_Challenge_
Extract the lines up to and including the one that contains "return p + (p - c).normalized() * 0.0045", starting with the first line of the entries below, and omit the pictures.

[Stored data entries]
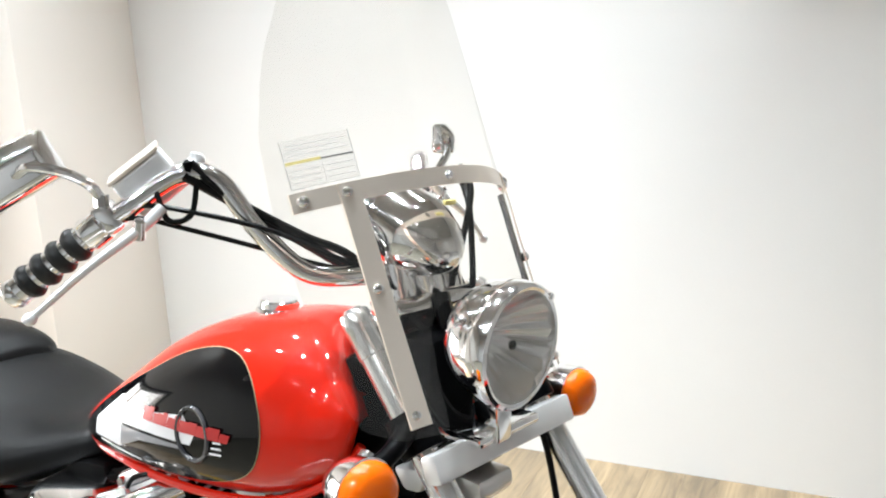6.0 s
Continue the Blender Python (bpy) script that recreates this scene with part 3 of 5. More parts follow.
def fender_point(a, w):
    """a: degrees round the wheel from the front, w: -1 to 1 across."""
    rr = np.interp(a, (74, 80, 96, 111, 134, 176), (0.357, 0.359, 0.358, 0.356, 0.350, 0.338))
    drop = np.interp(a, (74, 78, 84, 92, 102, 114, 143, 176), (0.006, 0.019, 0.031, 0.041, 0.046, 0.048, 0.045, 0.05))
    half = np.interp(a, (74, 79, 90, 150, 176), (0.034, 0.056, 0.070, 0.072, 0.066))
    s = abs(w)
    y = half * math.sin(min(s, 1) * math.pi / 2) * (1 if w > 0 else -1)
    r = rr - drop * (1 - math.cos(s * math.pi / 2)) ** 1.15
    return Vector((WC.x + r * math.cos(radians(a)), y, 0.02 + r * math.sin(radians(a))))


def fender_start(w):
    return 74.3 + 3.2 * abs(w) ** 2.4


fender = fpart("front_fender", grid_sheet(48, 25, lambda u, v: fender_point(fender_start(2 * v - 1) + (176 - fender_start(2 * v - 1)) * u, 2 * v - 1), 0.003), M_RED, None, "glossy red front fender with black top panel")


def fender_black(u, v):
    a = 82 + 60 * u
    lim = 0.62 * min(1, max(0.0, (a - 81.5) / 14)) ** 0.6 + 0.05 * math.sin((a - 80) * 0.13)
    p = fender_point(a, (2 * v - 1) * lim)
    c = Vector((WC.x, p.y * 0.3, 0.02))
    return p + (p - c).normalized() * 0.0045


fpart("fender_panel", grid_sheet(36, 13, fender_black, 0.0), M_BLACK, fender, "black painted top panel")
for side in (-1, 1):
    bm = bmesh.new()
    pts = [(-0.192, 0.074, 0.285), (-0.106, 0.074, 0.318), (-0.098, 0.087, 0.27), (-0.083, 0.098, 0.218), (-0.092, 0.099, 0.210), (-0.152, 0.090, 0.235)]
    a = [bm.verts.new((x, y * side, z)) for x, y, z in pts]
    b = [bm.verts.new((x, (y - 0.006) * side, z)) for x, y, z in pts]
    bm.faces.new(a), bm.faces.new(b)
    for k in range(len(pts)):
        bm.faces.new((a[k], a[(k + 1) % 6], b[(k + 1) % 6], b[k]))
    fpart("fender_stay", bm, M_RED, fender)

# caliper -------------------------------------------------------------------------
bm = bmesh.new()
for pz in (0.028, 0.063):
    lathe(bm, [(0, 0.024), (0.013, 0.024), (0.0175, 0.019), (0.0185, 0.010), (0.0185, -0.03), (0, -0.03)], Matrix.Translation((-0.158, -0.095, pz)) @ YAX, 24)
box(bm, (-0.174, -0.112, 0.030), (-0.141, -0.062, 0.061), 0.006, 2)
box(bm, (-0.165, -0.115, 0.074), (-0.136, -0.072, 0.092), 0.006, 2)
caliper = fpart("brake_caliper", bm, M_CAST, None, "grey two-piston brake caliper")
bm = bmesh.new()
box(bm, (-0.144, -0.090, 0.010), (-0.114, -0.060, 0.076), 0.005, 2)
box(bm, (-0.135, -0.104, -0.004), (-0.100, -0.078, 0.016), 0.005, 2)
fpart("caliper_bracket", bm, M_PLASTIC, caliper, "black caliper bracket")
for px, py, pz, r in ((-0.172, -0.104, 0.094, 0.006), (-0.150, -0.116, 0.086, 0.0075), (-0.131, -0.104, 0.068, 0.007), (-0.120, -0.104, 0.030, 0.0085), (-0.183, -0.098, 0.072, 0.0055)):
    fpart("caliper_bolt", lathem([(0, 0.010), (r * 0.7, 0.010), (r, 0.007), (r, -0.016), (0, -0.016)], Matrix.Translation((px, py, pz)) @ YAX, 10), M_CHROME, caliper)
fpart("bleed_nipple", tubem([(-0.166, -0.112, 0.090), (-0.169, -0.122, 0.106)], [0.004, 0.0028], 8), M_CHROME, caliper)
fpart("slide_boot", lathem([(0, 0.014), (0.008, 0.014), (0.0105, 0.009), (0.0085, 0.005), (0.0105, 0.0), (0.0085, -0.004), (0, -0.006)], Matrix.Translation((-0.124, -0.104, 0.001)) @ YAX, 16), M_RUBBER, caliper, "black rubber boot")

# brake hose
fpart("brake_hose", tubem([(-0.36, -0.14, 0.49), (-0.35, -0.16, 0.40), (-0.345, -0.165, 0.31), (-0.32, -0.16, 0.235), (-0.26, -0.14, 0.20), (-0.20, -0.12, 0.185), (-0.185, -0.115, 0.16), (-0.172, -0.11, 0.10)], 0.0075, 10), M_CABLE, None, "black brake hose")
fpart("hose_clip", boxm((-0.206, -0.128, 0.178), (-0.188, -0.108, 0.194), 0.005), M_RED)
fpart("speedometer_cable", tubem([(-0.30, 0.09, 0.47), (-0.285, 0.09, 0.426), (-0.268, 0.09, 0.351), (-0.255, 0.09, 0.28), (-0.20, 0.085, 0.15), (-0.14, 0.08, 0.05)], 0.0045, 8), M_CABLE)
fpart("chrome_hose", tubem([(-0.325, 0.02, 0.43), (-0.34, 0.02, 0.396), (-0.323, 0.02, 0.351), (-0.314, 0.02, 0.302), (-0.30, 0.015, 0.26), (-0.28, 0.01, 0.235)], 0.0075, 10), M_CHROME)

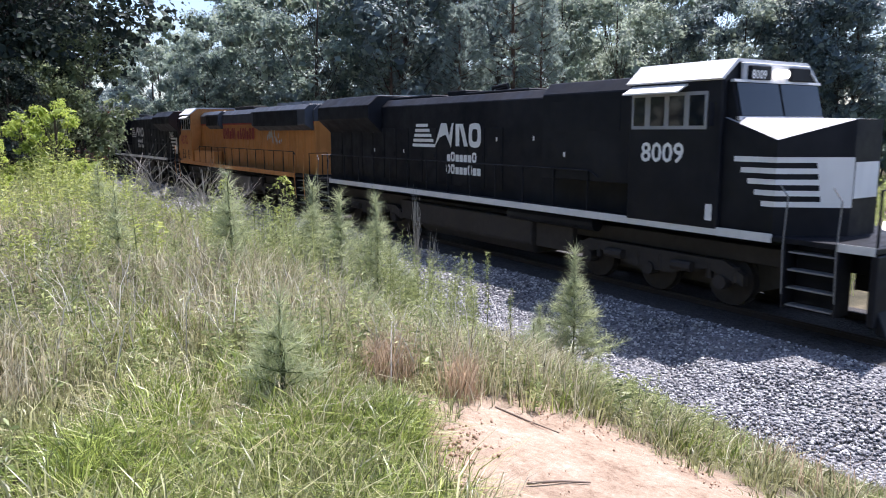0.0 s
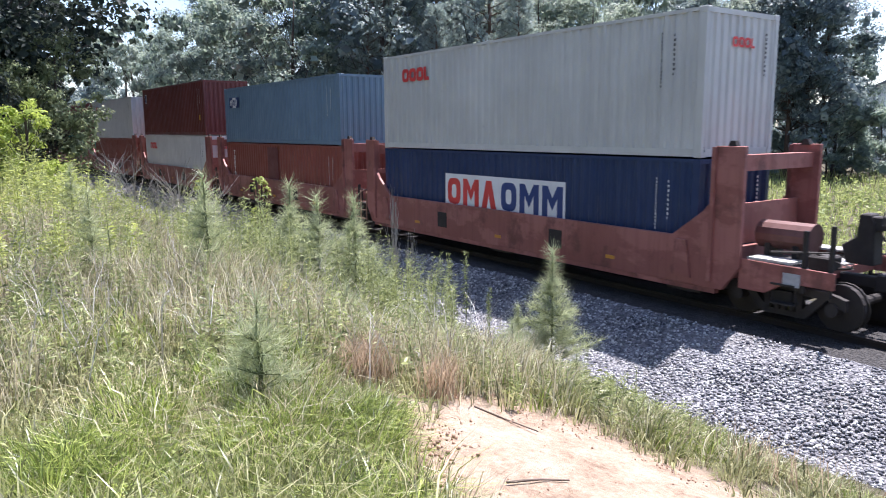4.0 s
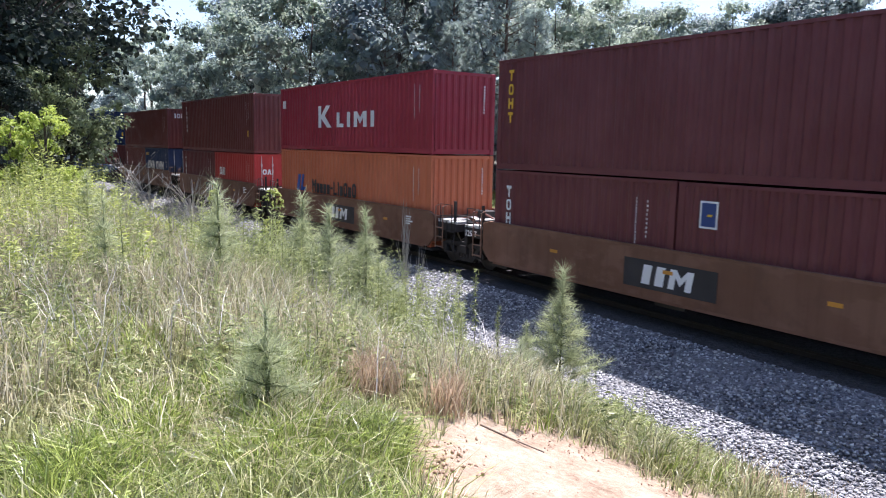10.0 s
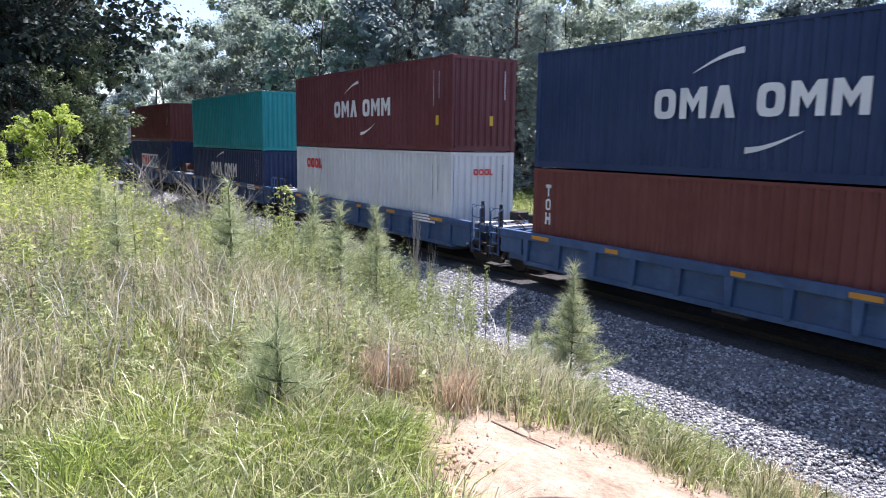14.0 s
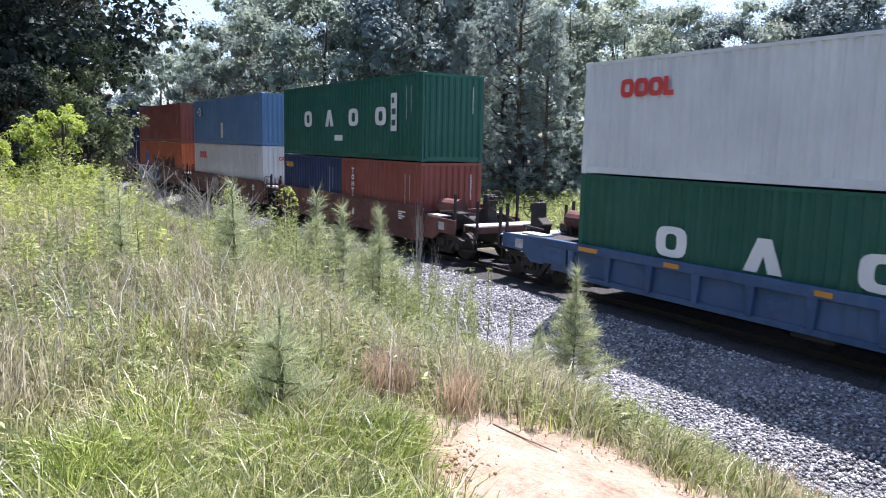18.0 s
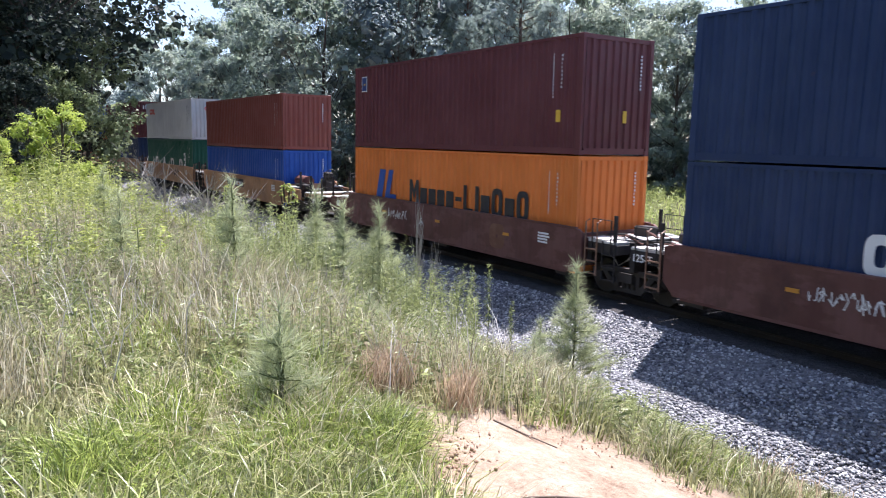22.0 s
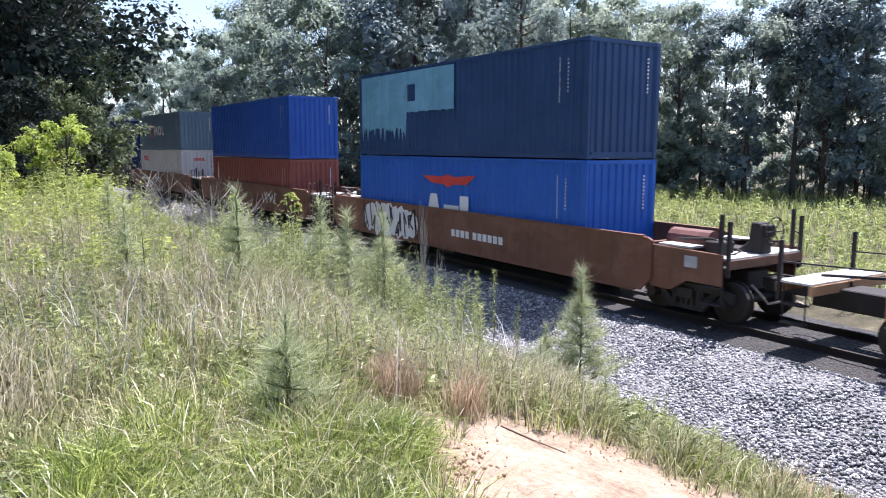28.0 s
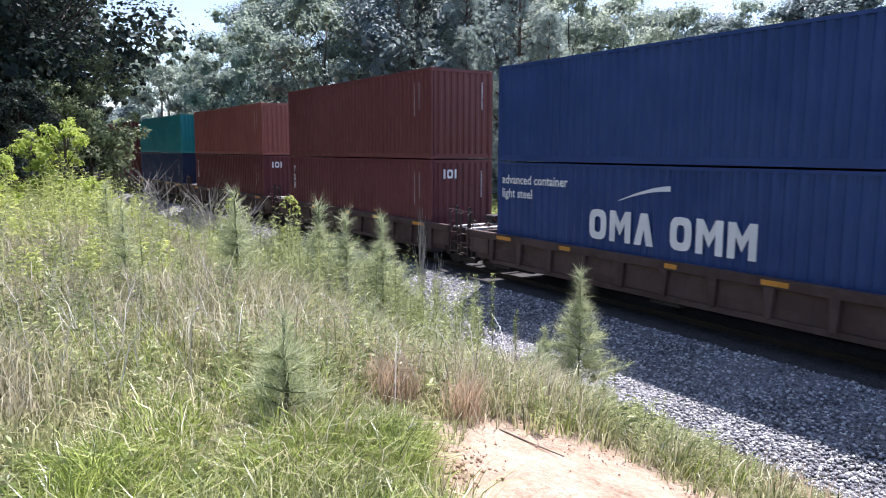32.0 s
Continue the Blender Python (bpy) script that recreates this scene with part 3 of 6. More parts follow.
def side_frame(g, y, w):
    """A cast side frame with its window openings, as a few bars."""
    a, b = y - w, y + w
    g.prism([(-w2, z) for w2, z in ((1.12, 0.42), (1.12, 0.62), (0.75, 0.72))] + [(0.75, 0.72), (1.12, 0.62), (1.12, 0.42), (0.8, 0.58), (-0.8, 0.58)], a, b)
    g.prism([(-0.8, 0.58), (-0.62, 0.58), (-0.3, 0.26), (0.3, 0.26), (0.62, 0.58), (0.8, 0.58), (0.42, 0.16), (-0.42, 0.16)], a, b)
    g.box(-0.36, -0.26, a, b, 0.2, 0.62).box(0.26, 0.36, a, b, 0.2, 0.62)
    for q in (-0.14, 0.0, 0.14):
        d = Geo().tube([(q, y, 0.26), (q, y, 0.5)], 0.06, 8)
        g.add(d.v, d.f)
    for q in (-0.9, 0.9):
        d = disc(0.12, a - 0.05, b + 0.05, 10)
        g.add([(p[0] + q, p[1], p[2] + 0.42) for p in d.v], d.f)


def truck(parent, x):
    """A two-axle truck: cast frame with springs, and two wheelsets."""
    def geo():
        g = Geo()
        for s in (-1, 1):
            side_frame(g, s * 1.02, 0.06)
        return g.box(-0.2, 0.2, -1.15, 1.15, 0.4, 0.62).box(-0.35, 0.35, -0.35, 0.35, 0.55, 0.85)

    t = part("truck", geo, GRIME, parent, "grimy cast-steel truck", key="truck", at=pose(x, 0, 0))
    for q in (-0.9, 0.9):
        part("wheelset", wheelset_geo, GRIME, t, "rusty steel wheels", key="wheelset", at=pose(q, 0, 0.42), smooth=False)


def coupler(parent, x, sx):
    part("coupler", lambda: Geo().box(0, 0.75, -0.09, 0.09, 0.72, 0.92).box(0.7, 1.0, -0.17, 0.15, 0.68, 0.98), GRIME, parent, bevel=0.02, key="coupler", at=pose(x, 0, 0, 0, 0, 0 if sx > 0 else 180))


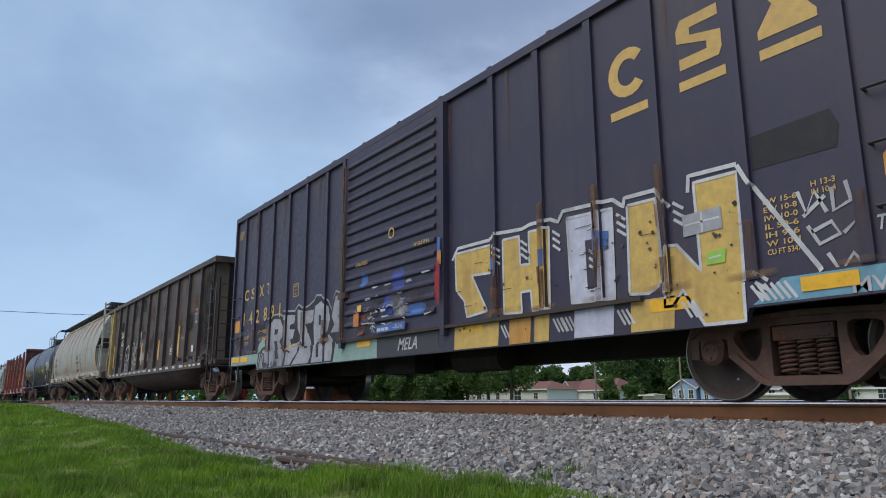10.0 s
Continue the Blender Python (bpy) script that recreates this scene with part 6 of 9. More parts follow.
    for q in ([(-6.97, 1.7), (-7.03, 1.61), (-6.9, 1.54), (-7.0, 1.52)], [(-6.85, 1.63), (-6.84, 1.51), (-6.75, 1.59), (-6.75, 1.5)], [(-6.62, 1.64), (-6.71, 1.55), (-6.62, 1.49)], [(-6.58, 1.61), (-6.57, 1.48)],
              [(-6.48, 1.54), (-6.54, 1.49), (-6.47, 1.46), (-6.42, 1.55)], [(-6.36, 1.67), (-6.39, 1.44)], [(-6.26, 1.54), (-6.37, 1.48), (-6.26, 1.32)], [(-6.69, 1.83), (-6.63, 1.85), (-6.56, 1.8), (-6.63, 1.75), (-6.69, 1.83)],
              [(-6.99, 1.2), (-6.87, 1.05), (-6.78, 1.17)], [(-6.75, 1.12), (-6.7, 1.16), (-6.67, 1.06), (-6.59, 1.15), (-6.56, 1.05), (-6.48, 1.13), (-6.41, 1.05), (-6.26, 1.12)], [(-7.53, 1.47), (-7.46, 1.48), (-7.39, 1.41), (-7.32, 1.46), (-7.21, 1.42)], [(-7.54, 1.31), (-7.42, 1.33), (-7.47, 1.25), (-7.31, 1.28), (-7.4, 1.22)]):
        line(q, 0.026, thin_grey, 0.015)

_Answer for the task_
6.0 s
Continue the Blender Python (bpy) script that recreates this scene with part 3 of 5. More parts follow.
def fender_point(a, w):
    """a: degrees round the wheel from the front, w: -1 to 1 across."""
    rr = np.interp(a, (74, 80, 96, 111, 134, 176), (0.357, 0.359, 0.358, 0.356, 0.350, 0.338))
    drop = np.interp(a, (74, 78, 84, 92, 102, 114, 143, 176), (0.006, 0.019, 0.031, 0.041, 0.046, 0.048, 0.045, 0.05))
    half = np.interp(a, (74, 79, 90, 150, 176), (0.034, 0.056, 0.070, 0.072, 0.066))
    s = abs(w)
    y = half * math.sin(min(s, 1) * math.pi / 2) * (1 if w > 0 else -1)
    r = rr - drop * (1 - math.cos(s * math.pi / 2)) ** 1.15
    return Vector((WC.x + r * math.cos(radians(a)), y, 0.02 + r * math.sin(radians(a))))


def fender_start(w):
    return 74.3 + 3.2 * abs(w) ** 2.4


fender = fpart("front_fender", grid_sheet(48, 25, lambda u, v: fender_point(fender_start(2 * v - 1) + (176 - fender_start(2 * v - 1)) * u, 2 * v - 1), 0.003), M_RED, None, "glossy red front fender with black top panel")


def fender_black(u, v):
    a = 82 + 60 * u
    lim = 0.62 * min(1, max(0.0, (a - 81.5) / 14)) ** 0.6 + 0.05 * math.sin((a - 80) * 0.13)
    p = fender_point(a, (2 * v - 1) * lim)
    c = Vector((WC.x, p.y * 0.3, 0.02))
    return p + (p - c).normalized() * 0.0045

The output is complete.